Your goal ▸
Can you transcribe the data exactly? Leave the pictures out.

Data shown ▸
****************************************

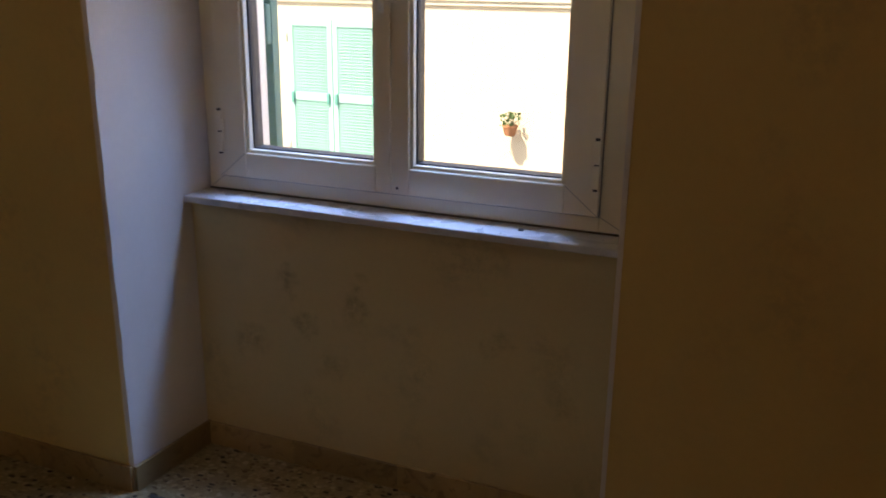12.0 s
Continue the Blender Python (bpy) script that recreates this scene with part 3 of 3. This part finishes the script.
# shadow gaps where the sashes close on the frame, and the dark brown line under the frame
for lo, hi in (((-1.345, SB - 0.004), (-0.142, SB)), ((-0.142, SB), (-0.1385, ST)), ((-1.3485, SB), (-1.345, ST)), ((-0.764, SB), (-0.762, ST))):
    part("shadow_gap", box((lo[0], WY - 0.004, lo[1]), (hi[0], WY + 0.01, hi[1])), JOINT, window)
part("frame_gap", box((FL, WY - 0.003, 0.866), (FR, WY + 0.004, 0.8735), 0.001), FRAME_GAP, window, "dark brown line under the frame")
part("sill_stud", tube(bmesh.new(), [(-0.34, 9.02, 0.8675), (-0.34, 9.02, 0.871)], 0.008, 10), GASKET, window)
for x0, x1, z0, z1 in ((-1.3445, -1.25, 0.9185, 0.996), (-0.1425, -0.236, 0.9185, 0.996), (FL + 0.002, -1.3455, FB + 0.002, SB - 0.002), (FR - 0.002, -0.1415, FB + 0.002, SB - 0.002)):
    y = WY - 0.0184 if z1 > 0.95 else WY - 0.0004
    a = Vector((x0, 0, z0))
    d = Vector((x1, 0, z1)) - a
    part("mitre_joint", box((0, -0.0004, -0.0007), (d.length, 0.0006, 0.0007), m=Matrix.Translation((x0, y, z0)) @ Matrix.Rotation(-math.atan2(d.z, d.x), 4, "Y")), JOINT, window)
part("drain_hole", tube(bmesh.new(), [(-0.73, WY - 0.0195, 0.938), (-0.73, WY - 0.017, 0.938)], 0.004, 8), GASKET, window)
part("window_sill", box((REC_L0 + 0.012, 8.952, 0.845), (REC_R1 + 0.012, OUT_Y + 0.06, 0.868), 0.005), MARBLE, window, "grey-white marble sill with a rounded nose")
tagged(window, "white two-sash window with clear panes, closed", "window", kind="structure")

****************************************

Answer for this exercise ▸
12.0 s
Continue the Blender Python (bpy) script that recreates this scene with part 3 of 3. This part finishes the script.
# shadow gaps where the sashes close on the frame, and the dark brown line under the frame
for lo, hi in (((-1.345, SB - 0.004), (-0.142, SB)), ((-0.142, SB), (-0.1385, ST)), ((-1.3485, SB), (-1.345, ST)), ((-0.764, SB), (-0.762, ST))):
    part("shadow_gap", box((lo[0], WY - 0.004, lo[1]), (hi[0], WY + 0.01, hi[1])), JOINT, window)
part("frame_gap", box((FL, WY - 0.003, 0.866), (FR, WY + 0.004, 0.8735), 0.001), FRAME_GAP, window, "dark brown line under the frame")
part("sill_stud", tube(bmesh.new(), [(-0.34, 9.02, 0.8675), (-0.34, 9.02, 0.871)], 0.008, 10), GASKET, window)
for x0, x1, z0, z1 in ((-1.3445, -1.25, 0.9185, 0.996), (-0.1425, -0.236, 0.9185, 0.996), (FL + 0.002, -1.3455, FB + 0.002, SB - 0.002), (FR - 0.002, -0.1415, FB + 0.002, SB - 0.002)):
    y = WY - 0.0184 if z1 > 0.95 else WY - 0.0004
    a = Vector((x0, 0, z0))
    d = Vector((x1, 0, z1)) - a
    part("mitre_joint", box((0, -0.0004, -0.0007), (d.length, 0.0006, 0.0007), m=Matrix.Translation((x0, y, z0)) @ Matrix.Rotation(-math.atan2(d.z, d.x), 4, "Y")), JOINT, window)
part("drain_hole", tube(bmesh.new(), [(-0.73, WY - 0.0195, 0.938), (-0.73, WY - 0.017, 0.938)], 0.004, 8), GASKET, window)
part("window_sill", box((REC_L0 + 0.012, 8.952, 0.845), (REC_R1 + 0.012, OUT_Y + 0.06, 0.868), 0.005), MARBLE, window, "grey-white marble sill with a rounded nose")
tagged(window, "white two-sash window with clear panes, closed", "window", kind="structure")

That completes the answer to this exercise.